Pandora: Towards General World Model with Natural Language Actions and Video States
Jiannan Xiang, Guangyi Liu, Yi Gu, Qiyue Gao, Yuting Ning, Yuheng Zha, Zeyu Feng, Tianhua Tao, Shibo Hao, Yemin Shi, Zhengzhong Liu, Eric P. Xing, Zhiting Hu
2024-06-18

Summary
This paper introduces Pandora, a new model designed to create a general world model that can simulate different environments and respond to actions described in natural language. It combines video generation with the ability to control these simulations in real-time.
What's the problem?
Current models that understand the world either focus on language or video but struggle to combine both effectively. Large language models (LLMs) are limited in their understanding of physical environments, while video models cannot easily control actions within those environments.
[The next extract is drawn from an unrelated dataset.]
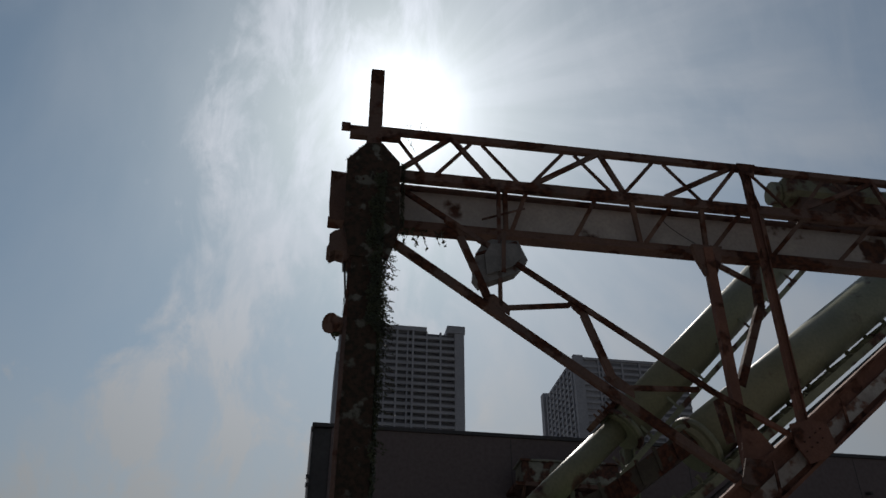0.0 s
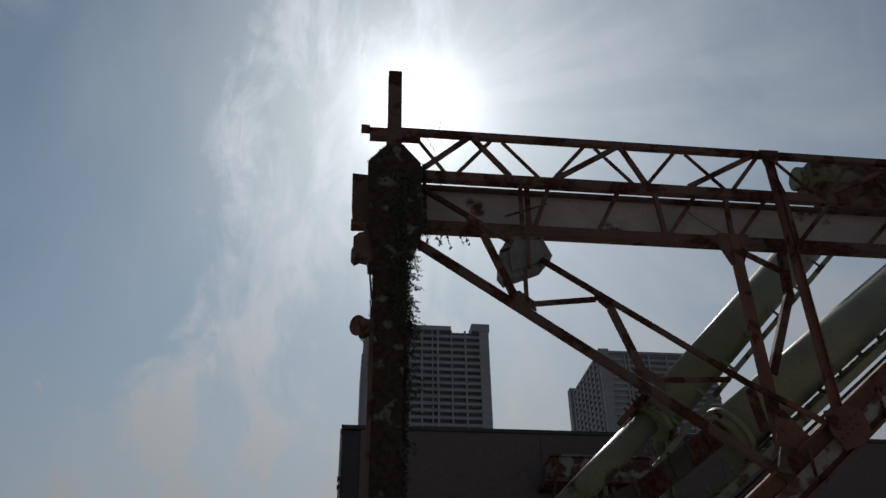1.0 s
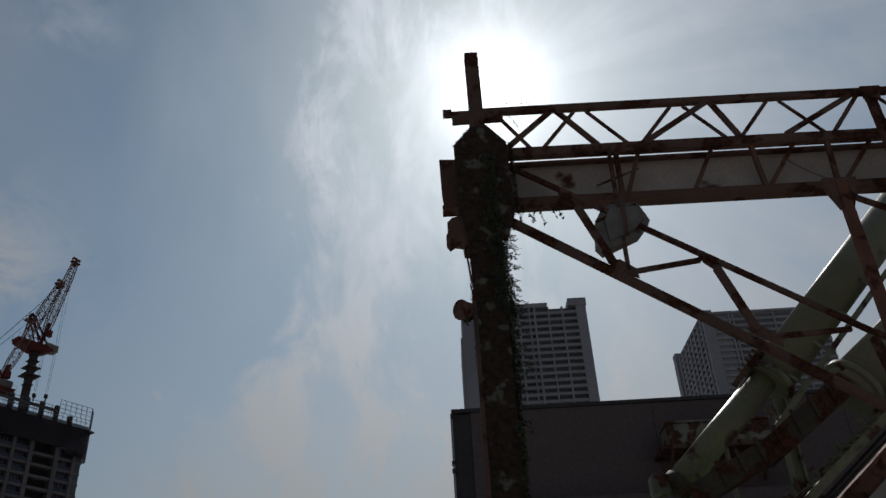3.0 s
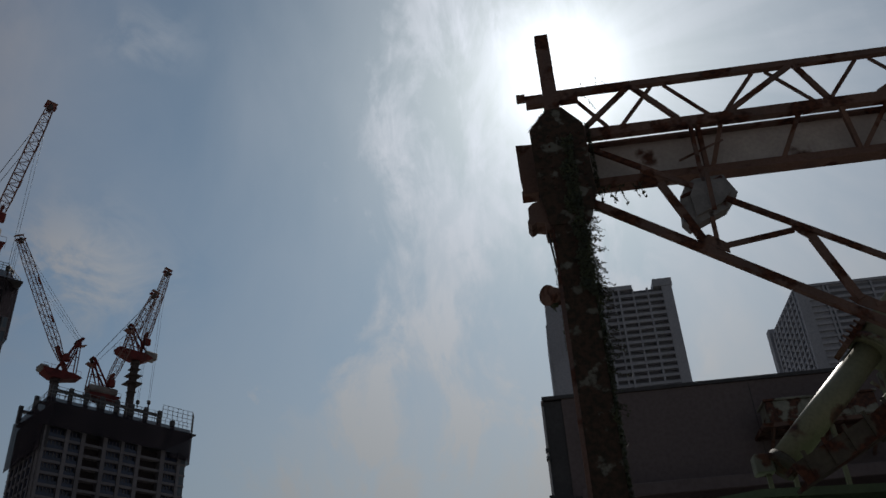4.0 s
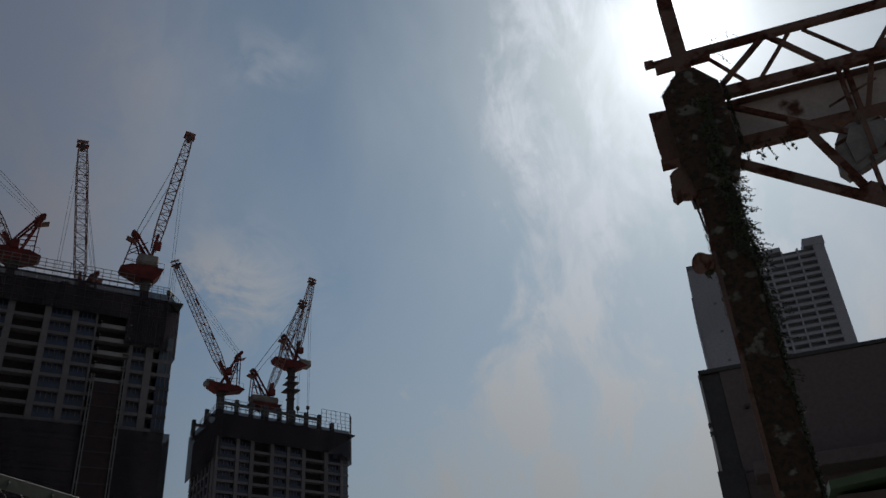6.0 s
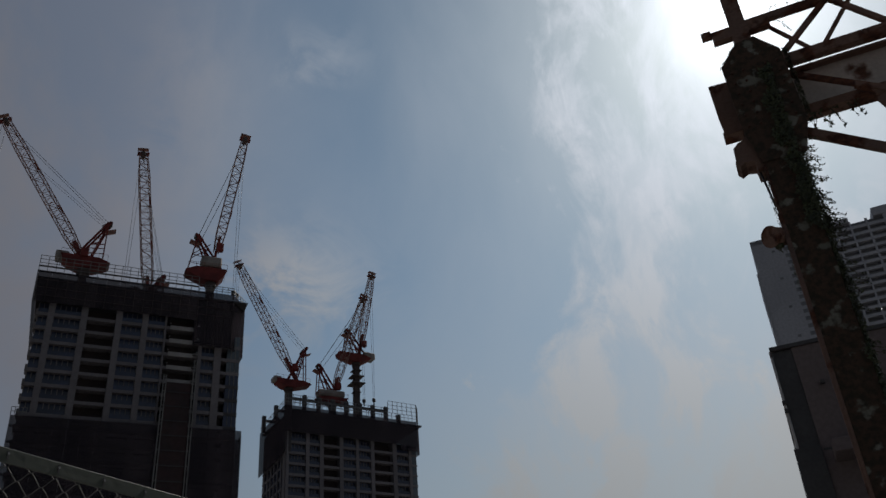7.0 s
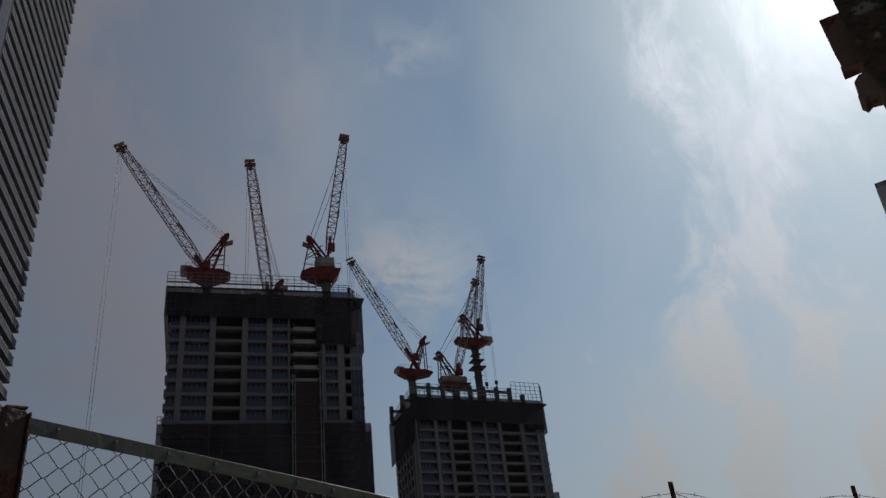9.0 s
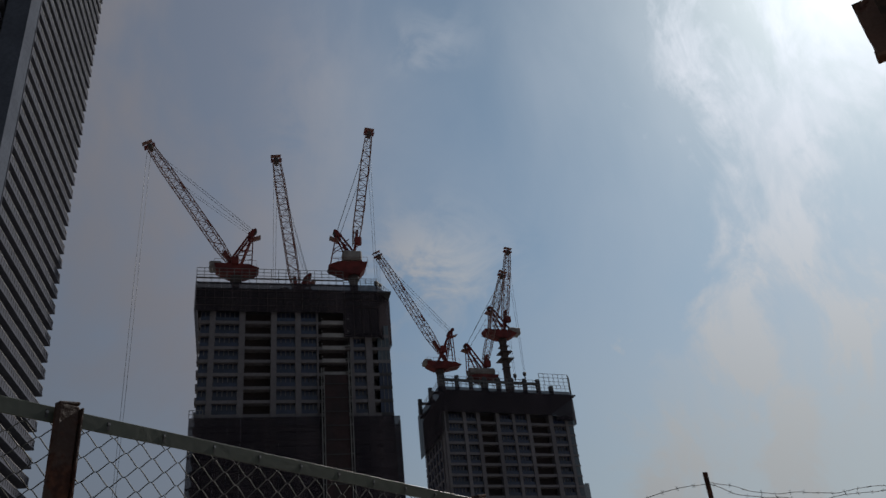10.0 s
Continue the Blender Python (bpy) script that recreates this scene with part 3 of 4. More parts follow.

This makes it difficult to create interactive experiences that feel realistic and responsive.
What's the solution?
To address these issues, the authors developed Pandora, which is a hybrid model that uses both autoregressive and diffusion techniques to generate videos based on user-defined actions. Pandora can simulate different scenarios—like indoor or outdoor settings—and allows users to control what happens next by typing commands in natural language. The model was built by combining a pretrained language model with a pretrained video model, which saves time and resources compared to starting from scratch. It also underwent extensive training to ensure it could handle a wide range of situations and maintain consistency in the videos it generates.
Why it matters?
This research is important because it represents a significant step toward creating more advanced AI systems that can simulate real-world environments and interact with users in meaningful ways. By enabling real-time control over video simulations through natural language, Pandora could enhance applications in gaming, virtual reality, education, and training simulations, making them more engaging and realistic.
Abstract
World models simulate future states of the world in response to different actions. They facilitate interactive content creation and provides a foundation for grounded, long-horizon reasoning. Current foundation models do not fully meet the capabilities of general world models: large language models (LLMs) are constrained by their reliance on language modality and their limited understanding of the physical world, while video models lack interactive action control over the world simulations. This paper makes a step towards building a general world model by introducing Pandora, a hybrid autoregressive-diffusion model that simulates world states by generating videos and allows real-time control with free-text actions. Pandora achieves domain generality, video consistency, and controllability through large-scale pretraining and instruction tuning. Crucially, Pandora bypasses the cost of training-from-scratch by integrating a pretrained LLM (7B) and a pretrained video model, requiring only additional lightweight finetuning. We illustrate extensive outputs by Pandora across diverse domains (indoor/outdoor, natural/urban, human/robot, 2D/3D, etc.). The results indicate great potential of building stronger general world models with larger-scale training.